BEGIN Provided records

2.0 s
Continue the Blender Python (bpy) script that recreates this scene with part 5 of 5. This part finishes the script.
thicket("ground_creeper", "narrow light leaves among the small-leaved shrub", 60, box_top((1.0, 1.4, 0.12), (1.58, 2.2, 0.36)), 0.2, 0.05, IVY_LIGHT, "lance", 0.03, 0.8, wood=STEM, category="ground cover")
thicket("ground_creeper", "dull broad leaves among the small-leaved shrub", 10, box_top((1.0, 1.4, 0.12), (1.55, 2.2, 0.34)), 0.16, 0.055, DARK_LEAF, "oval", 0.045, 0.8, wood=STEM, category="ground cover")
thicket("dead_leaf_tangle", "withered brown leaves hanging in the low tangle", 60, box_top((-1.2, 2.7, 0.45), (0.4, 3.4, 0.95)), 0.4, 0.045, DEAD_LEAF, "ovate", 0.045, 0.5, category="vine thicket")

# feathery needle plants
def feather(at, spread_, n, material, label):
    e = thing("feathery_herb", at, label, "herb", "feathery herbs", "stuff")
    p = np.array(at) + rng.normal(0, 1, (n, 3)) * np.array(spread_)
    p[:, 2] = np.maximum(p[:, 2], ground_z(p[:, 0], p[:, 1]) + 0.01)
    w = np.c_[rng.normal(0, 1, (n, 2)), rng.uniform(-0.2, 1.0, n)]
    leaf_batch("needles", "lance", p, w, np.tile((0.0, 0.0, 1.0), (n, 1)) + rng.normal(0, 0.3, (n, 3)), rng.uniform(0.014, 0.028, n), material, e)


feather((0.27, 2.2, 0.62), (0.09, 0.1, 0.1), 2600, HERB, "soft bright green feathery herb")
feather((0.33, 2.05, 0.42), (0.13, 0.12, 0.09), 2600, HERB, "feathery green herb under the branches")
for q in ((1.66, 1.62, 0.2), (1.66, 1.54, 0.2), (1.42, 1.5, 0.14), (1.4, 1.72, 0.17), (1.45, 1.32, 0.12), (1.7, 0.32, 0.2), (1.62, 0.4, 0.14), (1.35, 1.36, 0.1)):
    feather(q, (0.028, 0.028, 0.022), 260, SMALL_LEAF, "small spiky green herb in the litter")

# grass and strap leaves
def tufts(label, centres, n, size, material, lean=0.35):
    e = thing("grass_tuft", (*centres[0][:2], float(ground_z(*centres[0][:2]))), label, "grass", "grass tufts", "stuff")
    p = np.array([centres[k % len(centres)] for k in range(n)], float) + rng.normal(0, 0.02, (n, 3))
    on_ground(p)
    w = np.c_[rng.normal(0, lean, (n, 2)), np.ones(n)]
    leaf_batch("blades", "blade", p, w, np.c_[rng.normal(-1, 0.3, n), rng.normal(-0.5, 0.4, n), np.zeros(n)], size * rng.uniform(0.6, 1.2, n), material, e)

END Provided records
BEGIN Provided records

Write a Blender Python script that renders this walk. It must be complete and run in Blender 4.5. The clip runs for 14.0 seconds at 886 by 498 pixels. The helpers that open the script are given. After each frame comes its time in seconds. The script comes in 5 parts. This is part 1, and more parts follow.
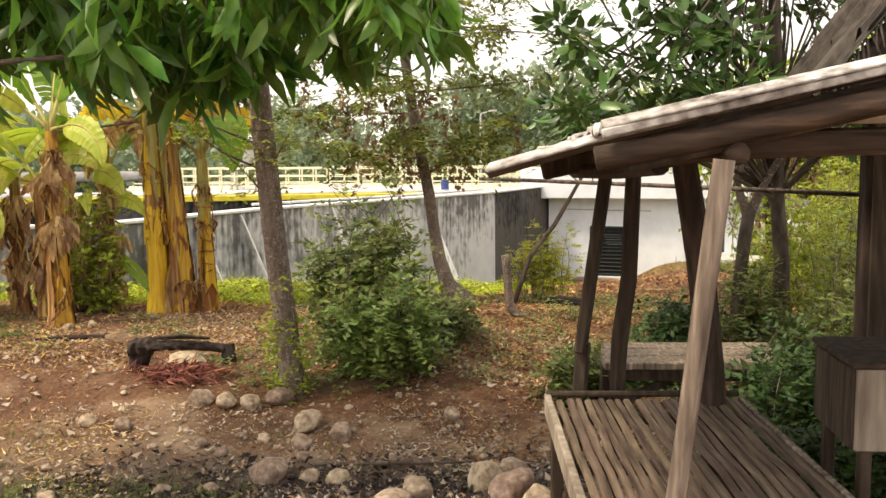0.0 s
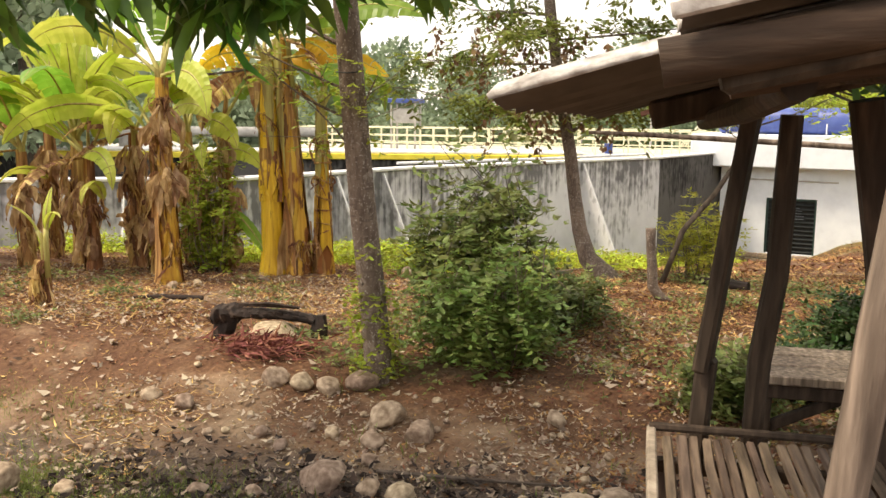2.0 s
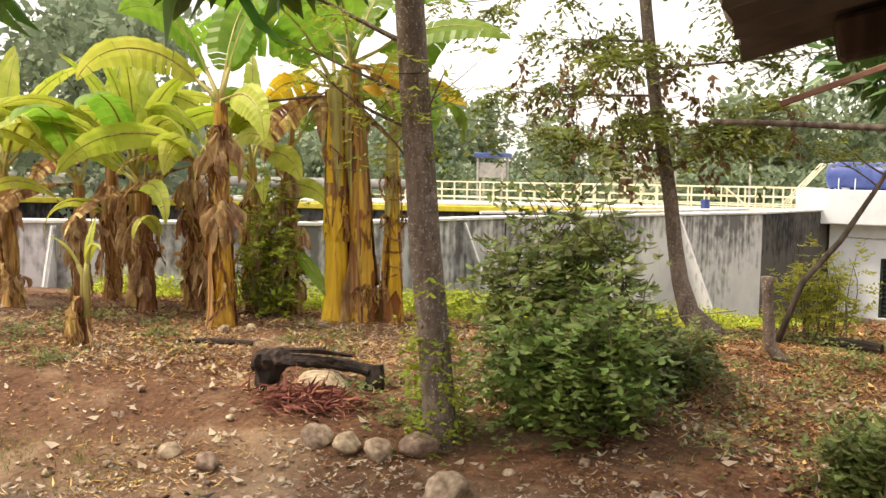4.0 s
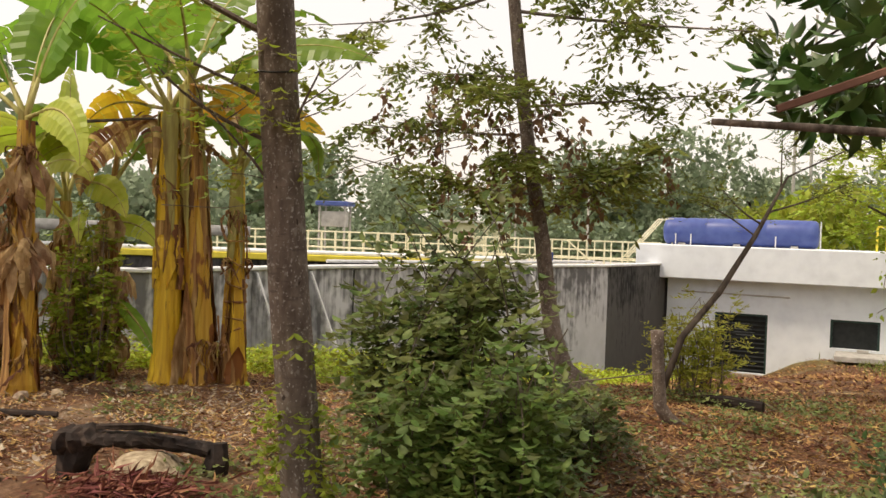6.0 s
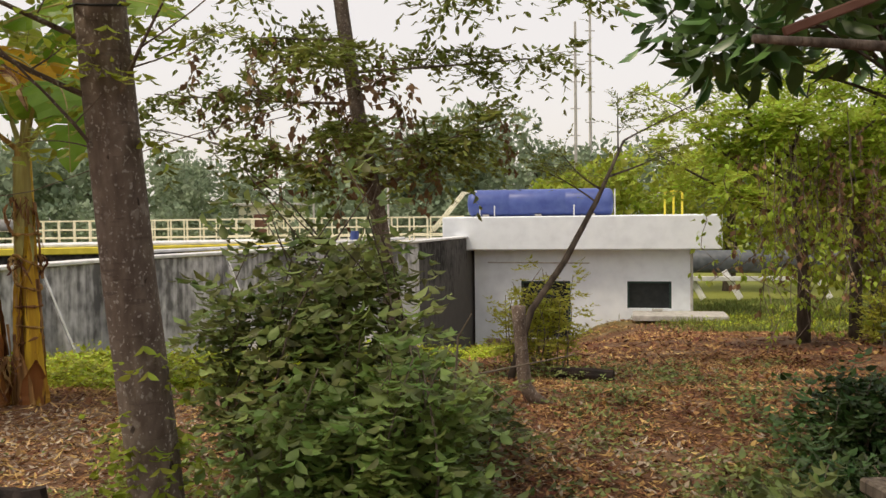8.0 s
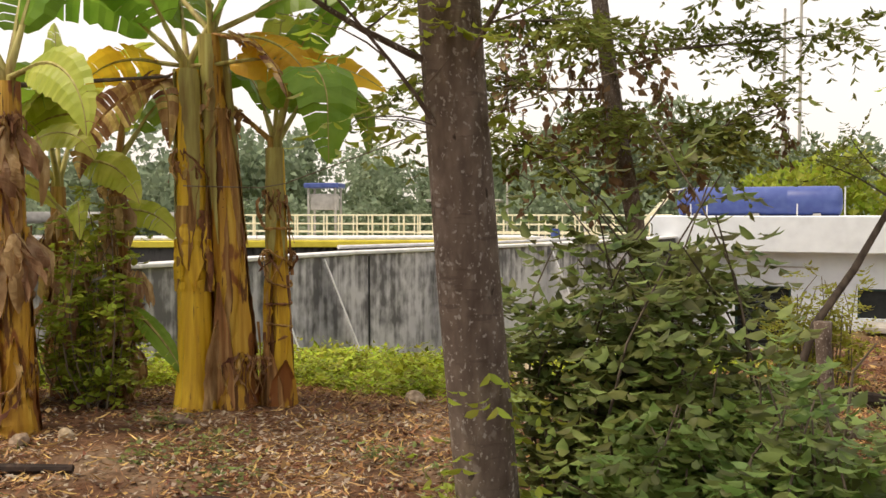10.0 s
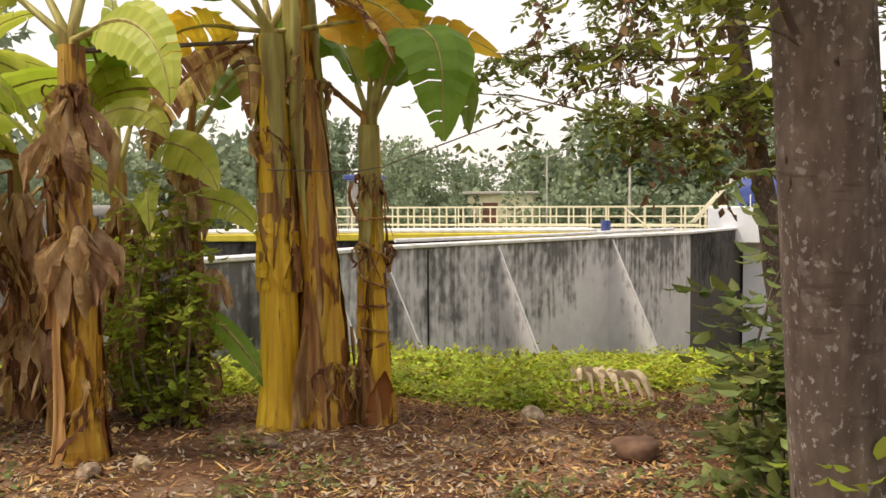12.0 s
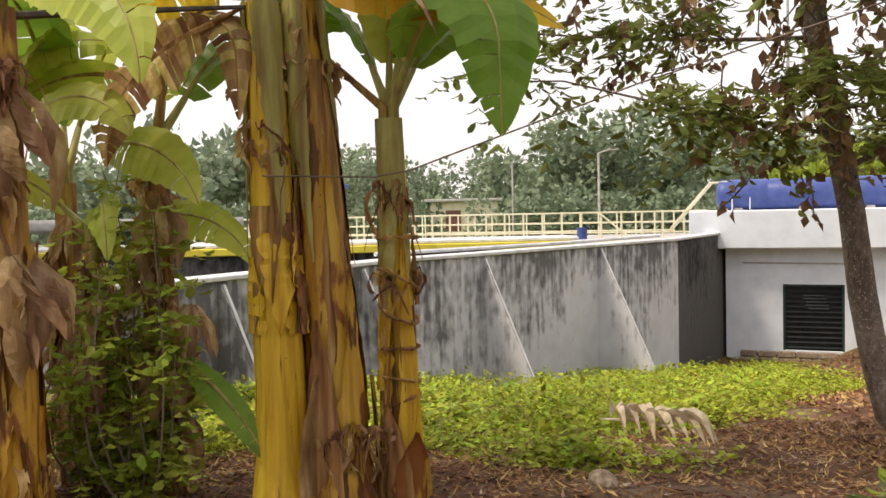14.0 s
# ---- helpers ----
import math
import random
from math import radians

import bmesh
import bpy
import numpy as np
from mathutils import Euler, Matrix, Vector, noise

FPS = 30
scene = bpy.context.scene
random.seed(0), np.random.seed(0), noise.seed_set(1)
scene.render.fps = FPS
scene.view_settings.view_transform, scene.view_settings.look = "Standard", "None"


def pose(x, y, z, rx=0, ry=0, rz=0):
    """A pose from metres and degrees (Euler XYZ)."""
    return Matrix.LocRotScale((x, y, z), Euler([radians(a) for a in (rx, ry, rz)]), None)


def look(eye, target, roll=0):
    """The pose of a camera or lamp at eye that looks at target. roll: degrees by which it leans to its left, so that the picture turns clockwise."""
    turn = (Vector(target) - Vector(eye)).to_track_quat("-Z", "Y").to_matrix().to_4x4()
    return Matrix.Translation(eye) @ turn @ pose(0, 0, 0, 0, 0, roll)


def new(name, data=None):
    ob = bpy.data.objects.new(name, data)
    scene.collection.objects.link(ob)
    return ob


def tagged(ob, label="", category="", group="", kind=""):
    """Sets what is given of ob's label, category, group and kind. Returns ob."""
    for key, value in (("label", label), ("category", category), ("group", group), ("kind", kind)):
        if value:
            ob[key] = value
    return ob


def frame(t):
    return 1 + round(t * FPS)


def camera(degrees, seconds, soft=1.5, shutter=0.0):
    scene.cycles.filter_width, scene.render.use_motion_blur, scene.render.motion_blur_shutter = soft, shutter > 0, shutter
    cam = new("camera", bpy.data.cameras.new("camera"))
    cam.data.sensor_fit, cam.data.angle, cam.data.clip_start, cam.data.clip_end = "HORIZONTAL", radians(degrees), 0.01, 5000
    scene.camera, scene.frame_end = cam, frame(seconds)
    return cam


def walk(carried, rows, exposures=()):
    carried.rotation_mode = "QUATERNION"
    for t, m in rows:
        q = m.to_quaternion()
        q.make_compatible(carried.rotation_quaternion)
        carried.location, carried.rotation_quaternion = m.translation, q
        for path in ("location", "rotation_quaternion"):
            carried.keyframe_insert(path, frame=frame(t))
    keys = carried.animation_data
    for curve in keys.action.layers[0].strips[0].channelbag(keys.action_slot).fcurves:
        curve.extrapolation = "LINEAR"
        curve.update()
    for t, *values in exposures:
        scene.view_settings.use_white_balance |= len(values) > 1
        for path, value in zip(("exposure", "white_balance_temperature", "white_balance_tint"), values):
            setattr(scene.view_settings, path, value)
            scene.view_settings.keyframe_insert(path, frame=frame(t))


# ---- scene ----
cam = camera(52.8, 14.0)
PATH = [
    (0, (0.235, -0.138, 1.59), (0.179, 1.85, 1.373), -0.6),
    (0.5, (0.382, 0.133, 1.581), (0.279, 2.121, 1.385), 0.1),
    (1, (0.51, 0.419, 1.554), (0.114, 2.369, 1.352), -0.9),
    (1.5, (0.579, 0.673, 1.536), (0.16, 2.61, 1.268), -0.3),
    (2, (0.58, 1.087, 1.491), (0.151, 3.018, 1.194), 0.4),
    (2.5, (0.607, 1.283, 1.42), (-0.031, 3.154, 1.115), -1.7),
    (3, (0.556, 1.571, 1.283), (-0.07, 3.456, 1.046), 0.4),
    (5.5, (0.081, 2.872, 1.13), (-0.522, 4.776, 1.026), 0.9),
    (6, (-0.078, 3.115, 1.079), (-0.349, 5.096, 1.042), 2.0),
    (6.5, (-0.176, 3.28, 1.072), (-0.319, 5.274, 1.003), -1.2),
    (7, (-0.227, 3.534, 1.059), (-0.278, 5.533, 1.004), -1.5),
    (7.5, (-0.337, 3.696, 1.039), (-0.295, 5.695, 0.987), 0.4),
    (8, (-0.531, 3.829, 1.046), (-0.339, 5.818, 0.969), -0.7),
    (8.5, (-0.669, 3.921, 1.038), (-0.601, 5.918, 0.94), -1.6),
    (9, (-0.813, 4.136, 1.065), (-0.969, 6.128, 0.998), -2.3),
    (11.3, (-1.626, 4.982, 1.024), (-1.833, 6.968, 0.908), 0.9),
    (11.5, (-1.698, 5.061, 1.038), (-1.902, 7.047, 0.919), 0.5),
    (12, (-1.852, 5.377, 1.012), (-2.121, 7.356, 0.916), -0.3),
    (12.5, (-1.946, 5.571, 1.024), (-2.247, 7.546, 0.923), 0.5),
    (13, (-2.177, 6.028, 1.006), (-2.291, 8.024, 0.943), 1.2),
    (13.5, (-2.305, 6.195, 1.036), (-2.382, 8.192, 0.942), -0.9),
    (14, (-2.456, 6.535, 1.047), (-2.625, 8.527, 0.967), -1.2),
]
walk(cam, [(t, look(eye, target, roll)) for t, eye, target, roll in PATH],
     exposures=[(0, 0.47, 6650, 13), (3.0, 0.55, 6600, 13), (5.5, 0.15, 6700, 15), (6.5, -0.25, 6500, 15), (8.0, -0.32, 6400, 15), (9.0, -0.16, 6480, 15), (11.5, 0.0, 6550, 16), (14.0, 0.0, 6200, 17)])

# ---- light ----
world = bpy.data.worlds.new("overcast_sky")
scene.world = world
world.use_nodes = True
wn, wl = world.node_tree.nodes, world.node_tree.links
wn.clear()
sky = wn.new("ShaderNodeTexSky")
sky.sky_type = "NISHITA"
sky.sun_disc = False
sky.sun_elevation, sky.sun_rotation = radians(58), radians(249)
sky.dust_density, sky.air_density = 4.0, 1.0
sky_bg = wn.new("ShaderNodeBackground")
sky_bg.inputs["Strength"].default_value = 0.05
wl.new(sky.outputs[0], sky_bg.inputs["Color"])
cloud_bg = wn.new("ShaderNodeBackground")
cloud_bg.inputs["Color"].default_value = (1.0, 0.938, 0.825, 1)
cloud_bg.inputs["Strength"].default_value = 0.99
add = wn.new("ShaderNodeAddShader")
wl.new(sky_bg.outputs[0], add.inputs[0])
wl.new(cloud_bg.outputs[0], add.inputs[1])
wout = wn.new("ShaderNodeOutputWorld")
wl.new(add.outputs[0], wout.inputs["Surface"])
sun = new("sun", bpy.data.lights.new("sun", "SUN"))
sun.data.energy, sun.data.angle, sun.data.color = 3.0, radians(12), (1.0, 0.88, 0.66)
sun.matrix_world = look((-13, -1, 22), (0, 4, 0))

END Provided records
BEGIN Provided records

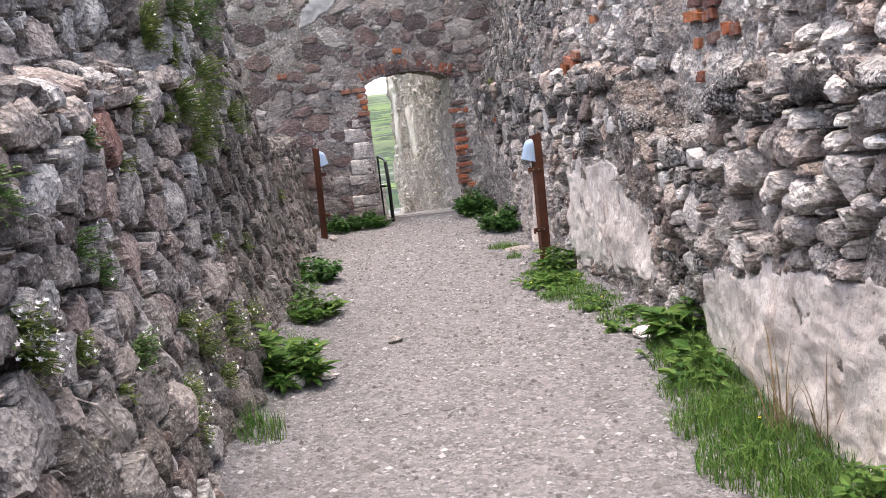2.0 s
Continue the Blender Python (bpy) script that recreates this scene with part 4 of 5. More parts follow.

END Provided records

● **The task**
Copy out each line of the listing that holds "kind".

● **Response to the exercise**
def tagged(ob, label="", category="", group="", kind=""):
    """Sets what is given of ob's label, category, group and kind. Returns ob."""
    for key, value in (("label", label), ("category", category), ("group", group), ("kind", kind)):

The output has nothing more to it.